My Facebook friends are all too familiar with my latest travels because I:
- Posted, nay, bragged about the amazing place my husband and I stayed in the Bahamas (probably to the annoyance of our friends), and
- I detailed the really expensive and disappointing experience that I had flying Spirit Air, much to the entertainment of our friends.
Since we’re in polite company on this business site, I won’t detail exactly how I described the smell in the Spirit Airlines terminals, but suffice is to say, my descriptor wasn’t classy and I’m not proud, but it was true. There was a definite “funk” in the Spirit Airline terminals in both Chicago and Ft. Lauderdale. Top that off with lack of chairs, plugs for phones and even basic amenities and you’ve got yourself a low-rent airline. Which might be O.K. if the ticket prices were actually low-rent. But they weren’t. For this kinda of luxury, my husband and I spent $800 per ticket. (Don’t get me started on the people who sat next to us, the size of the seats, etc.)
I had almost forgotten our brief, but nevertheless traumatic Spirit Airlines experience until this morning, when I received their latest e-marketing piece. Normally I just toss their communications in the trash folder because I’ve been too lazy to unsubscribe, but this one caught my eye.
“Don’t Passover These Low Fares” appeared in my Inbox bright and early this morning and, while I’m not Jewish, I thought, “wait a second! This seems just a wee bit offensive.” (BTW, I’m not Irish either). So I consulted my good friend Kathryne Auerback who is a wealth of knowledge about all sorts of stuff, including items pertinent to this story: marketing and Judaism.

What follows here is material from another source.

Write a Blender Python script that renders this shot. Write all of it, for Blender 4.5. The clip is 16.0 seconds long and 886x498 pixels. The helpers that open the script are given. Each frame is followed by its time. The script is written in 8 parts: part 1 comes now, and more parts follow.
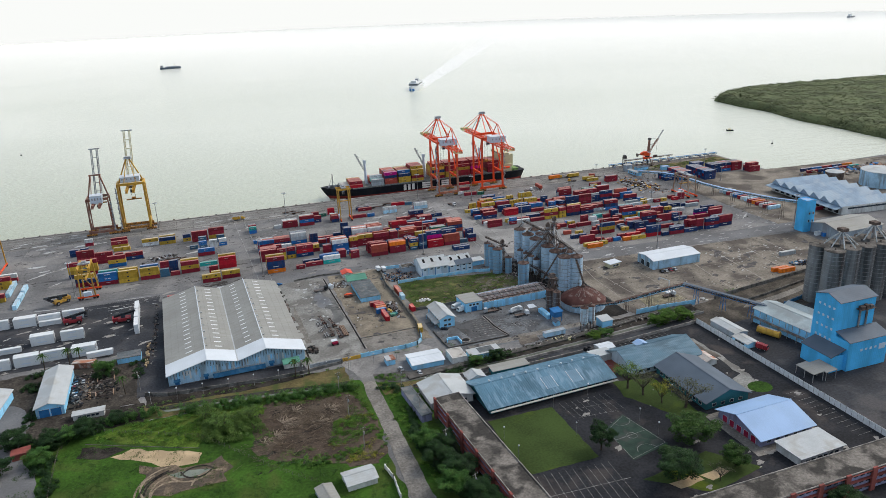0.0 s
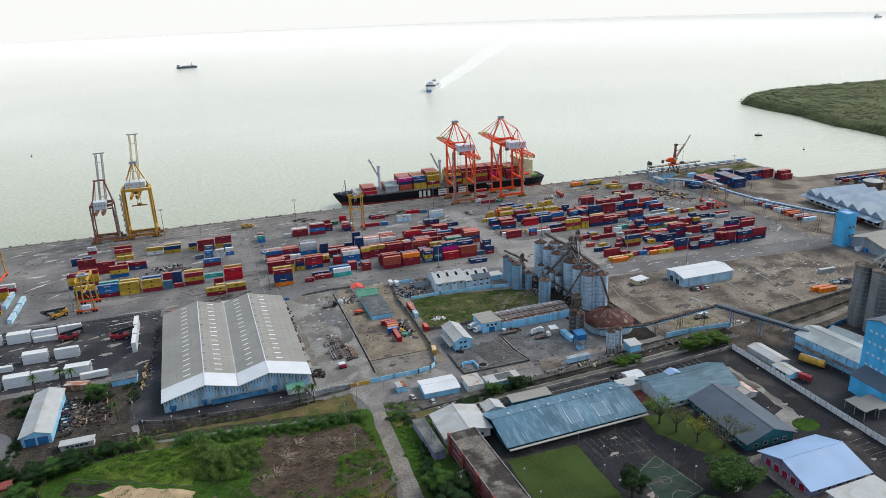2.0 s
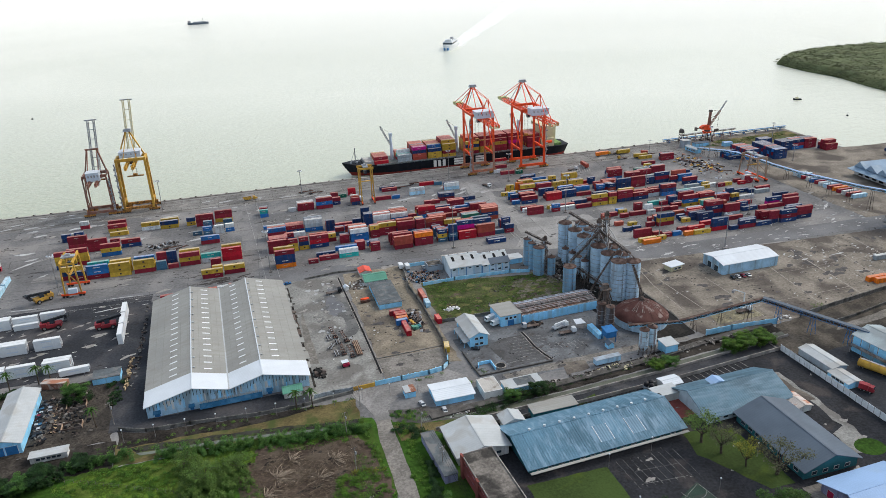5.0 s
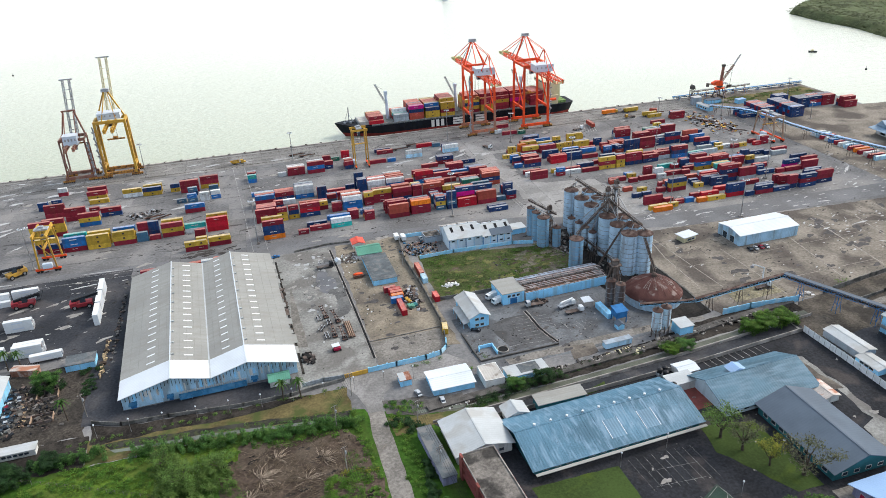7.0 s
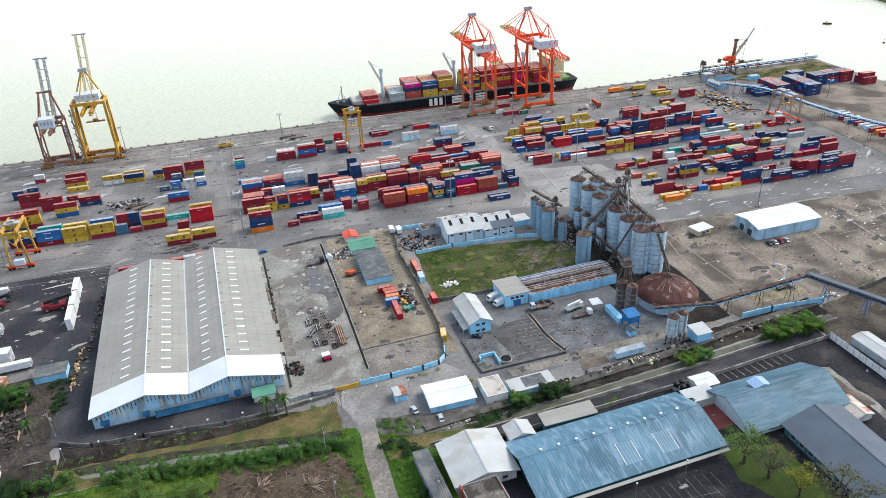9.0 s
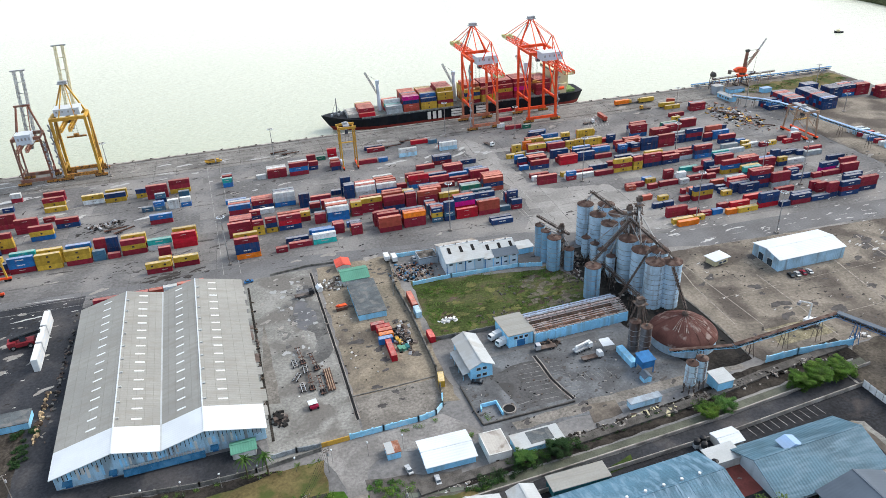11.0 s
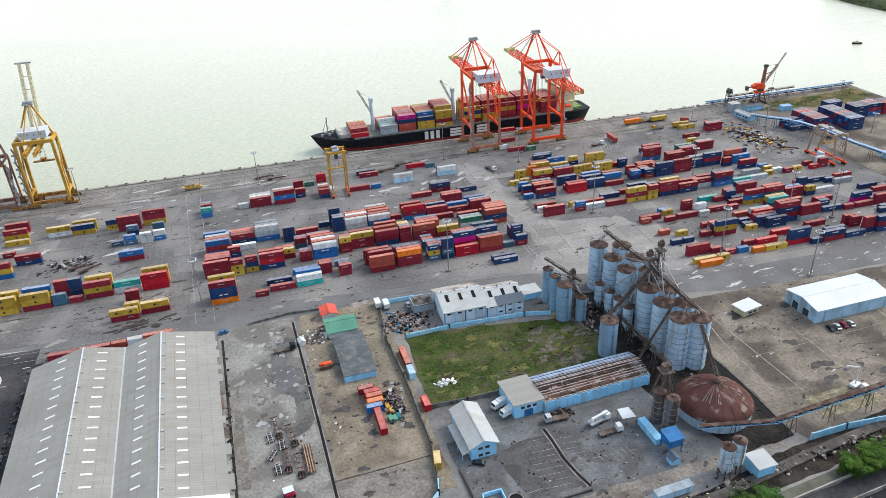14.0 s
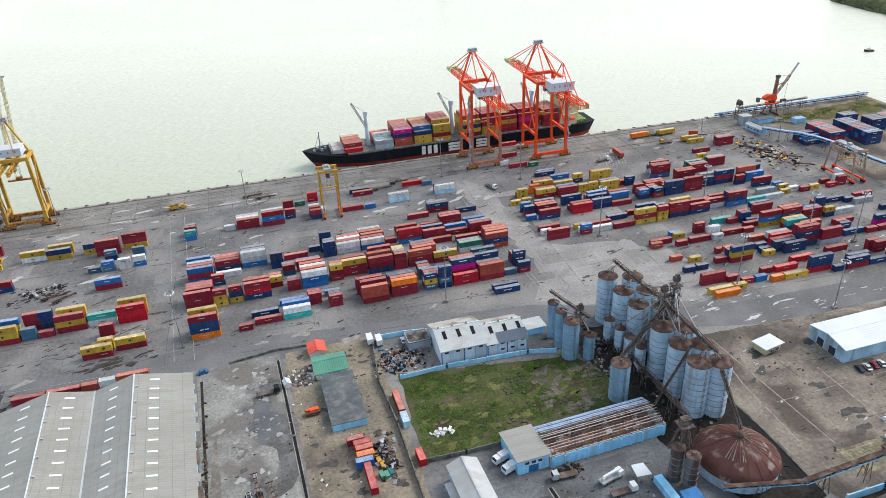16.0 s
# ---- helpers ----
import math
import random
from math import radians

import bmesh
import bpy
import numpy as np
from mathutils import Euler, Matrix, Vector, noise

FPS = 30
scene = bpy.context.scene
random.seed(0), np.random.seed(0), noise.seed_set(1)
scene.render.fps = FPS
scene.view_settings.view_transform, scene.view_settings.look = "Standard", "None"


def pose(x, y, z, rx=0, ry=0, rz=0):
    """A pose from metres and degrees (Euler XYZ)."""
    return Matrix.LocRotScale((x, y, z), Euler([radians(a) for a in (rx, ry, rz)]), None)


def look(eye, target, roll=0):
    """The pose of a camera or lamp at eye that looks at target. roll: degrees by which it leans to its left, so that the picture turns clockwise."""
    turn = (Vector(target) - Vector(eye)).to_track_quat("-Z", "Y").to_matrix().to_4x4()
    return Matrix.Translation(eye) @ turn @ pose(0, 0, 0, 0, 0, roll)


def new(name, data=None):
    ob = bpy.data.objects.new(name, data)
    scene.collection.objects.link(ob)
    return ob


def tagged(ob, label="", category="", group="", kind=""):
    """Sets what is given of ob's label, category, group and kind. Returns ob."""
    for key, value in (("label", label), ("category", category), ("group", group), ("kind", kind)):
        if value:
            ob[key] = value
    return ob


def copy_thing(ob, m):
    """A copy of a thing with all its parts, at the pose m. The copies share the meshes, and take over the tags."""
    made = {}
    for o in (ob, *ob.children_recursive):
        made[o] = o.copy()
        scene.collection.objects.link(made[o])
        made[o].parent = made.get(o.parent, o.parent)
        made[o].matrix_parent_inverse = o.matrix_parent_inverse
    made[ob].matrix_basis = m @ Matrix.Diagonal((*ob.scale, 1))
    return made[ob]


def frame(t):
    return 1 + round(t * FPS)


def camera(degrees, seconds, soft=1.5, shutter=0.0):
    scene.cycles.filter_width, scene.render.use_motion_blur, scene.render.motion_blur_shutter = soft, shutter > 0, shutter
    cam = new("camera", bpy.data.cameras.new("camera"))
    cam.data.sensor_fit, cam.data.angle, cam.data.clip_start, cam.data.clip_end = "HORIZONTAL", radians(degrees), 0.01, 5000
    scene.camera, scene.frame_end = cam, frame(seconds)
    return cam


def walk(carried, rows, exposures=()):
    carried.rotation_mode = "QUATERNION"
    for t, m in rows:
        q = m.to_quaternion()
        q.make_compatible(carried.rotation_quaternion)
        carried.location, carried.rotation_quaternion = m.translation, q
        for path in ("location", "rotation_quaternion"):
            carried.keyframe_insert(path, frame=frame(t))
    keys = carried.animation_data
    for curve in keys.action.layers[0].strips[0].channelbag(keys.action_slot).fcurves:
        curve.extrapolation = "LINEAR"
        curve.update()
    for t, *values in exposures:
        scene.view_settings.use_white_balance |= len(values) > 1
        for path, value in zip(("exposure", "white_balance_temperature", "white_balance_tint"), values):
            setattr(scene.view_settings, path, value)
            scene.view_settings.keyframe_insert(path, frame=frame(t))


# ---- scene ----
cam = camera(62.80, 16.0, soft=0.8)
# seconds, eye, then degrees of yaw (to the left of +y), pitch (up) and roll
PATH = [
    (0, 0.00, -0.00, 182.56, -17.879, -19.490, -2.230),
    (0.5, 2.23, 6.99, 182.45, -17.807, -19.497, -2.223),
    (1, 4.58, 13.74, 182.31, -17.607, -19.477, -2.172),
    (1.5, 6.85, 20.54, 182.36, -17.288, -19.495, -2.167),
    (2, 9.10, 27.25, 182.50, -16.522, -19.496, -2.179),
    (2.5, 11.49, 33.87, 182.54, -15.448, -19.518, -2.186),
    (3, 13.87, 40.57, 182.47, -15.044, -19.971, -2.182),
    (3.5, 16.15, 47.33, 182.40, -15.048, -20.493, -2.156),
    (4, 18.43, 54.12, 182.28, -15.017, -21.177, -2.199),
    (6.5, 29.36, 87.92, 180.26, -14.825, -25.421, -2.555),
    (7, 31.56, 94.52, 180.15, -14.762, -26.441, -2.639),
    (7.5, 33.70, 101.13, 180.17, -14.703, -27.525, -2.697),
    (8, 35.73, 107.82, 180.19, -14.671, -28.415, -2.774),
    (8.5, 37.77, 114.59, 180.31, -14.689, -28.434, -2.779),
    (9, 39.79, 121.36, 180.40, -14.698, -28.831, -2.796),
    (11.5, 50.33, 155.21, 180.99, -14.768, -28.742, -2.595),
    (12, 52.38, 161.89, 181.02, -14.790, -28.743, -2.563),
    (12.5, 54.36, 168.52, 180.97, -14.813, -28.724, -2.542),
    (13, 56.36, 175.10, 180.90, -14.825, -28.689, -2.540),
    (13.5, 58.44, 181.83, 180.74, -14.823, -28.665, -2.550),
    (14, 60.65, 188.50, 180.58, -14.805, -28.628, -2.549),
    (14.5, 62.89, 195.19, 180.43, -14.772, -28.596, -2.560),
    (15, 65.28, 201.87, 180.33, -14.737, -28.559, -2.668),
    (15.5, 67.42, 208.05, 180.34, -14.758, -28.456, -2.638),
    (16, 69.09, 213.66, 180.52, -14.830, -28.508, -2.615),
]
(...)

So I forwarded the email to her and asked, “I’m not sure, but is this offensive if you’re Jewish? Seems like it might be a pretty dumb play right now.” Indeed, Kathryne confirmed my initial suspicions. Take a look at the above picture and enjoy her keen observations. She writes:
I like to think I have a pretty good sense of humor and I try not to take myself too seriously, but this ad is extremely offensive. It’s bad enough to make a joke about a major religious holiday (could you imagine an Easter sale picturing Jesus on the cross?), but at least get the details right. A single candle in a brass holder with a handle is totally wrong — looks more like something Grandpa Walton would be carrying up the stairs to bed. Holiday (sabbath) candles symbolize our commitment to following G-d’s commandments. Matzoh is square (and symbolic of social justice and freedom from brutal tyranny). Could you imagine an ad picturing Catholic communion wafers in funny shapes?
Right on, Kathryne. This is why I enjoy working with her – because she has a way of cutting through to the core and using great, real-world examples to illustrate her point.
Interestingly, Kathryne felt inspired enough to share her observations with the communications contact on Spirit Airline’s site, as well as with the CEO. On the plus side, she received a prompt answer. On the down side, it was pretty much a form letter from Customer Service Rep #54xx5. The letter stated:
Thanks for contacting Spirit Airlines; I’m writing in response to your message to our CEO, Mr. Baldanza.
Spirit Airlines has adopted a business model that offers our valued customers extraordinary opportunity for affordable travel. I understand that you may have been offended by our most recent promotional advertisement. It is certainly not our intent to offend our valued customers.
We continue to be receptive to all constructive criticism, both formal and from customers as well. Your comments, questions and concerns assist us in providing increasingly better service.
We strive to provide the best customer service possible coupled with the lowest fare to offer you the perfect choice of Airline. We look forward to seeing you on one of our flights in the very near future.
Thank you for contacting Spirit Airlines.
Oh, Customer Service Rep #54xx5, you do feel our pain! Not only did they adequately address the Matzoh symbol, which you could mistake for a child’s crackery birthday candle if they didn’t have that clever intro “Passover Savings” but they also took this window of opportunity to sell Kathryne on her next flight. Um…something tells me that neither Kathryne nor I will ever get on a Spirit Airline flight.
In all seriousness, this – in my humble opinion – is an Epic Marketing Fail! I advocate for a sense of playfulness with most of my clients. People enjoy it, connect with it and it can help build rapport. But you pretty much don’t make light of religion – anyone’s religion – as your marketing hook. It’s just bad business.
So, Spirit Airlines…perhaps you should rethink your holiday marketing pitch this Easter. No communion wafers in the shape of airplanes, ok?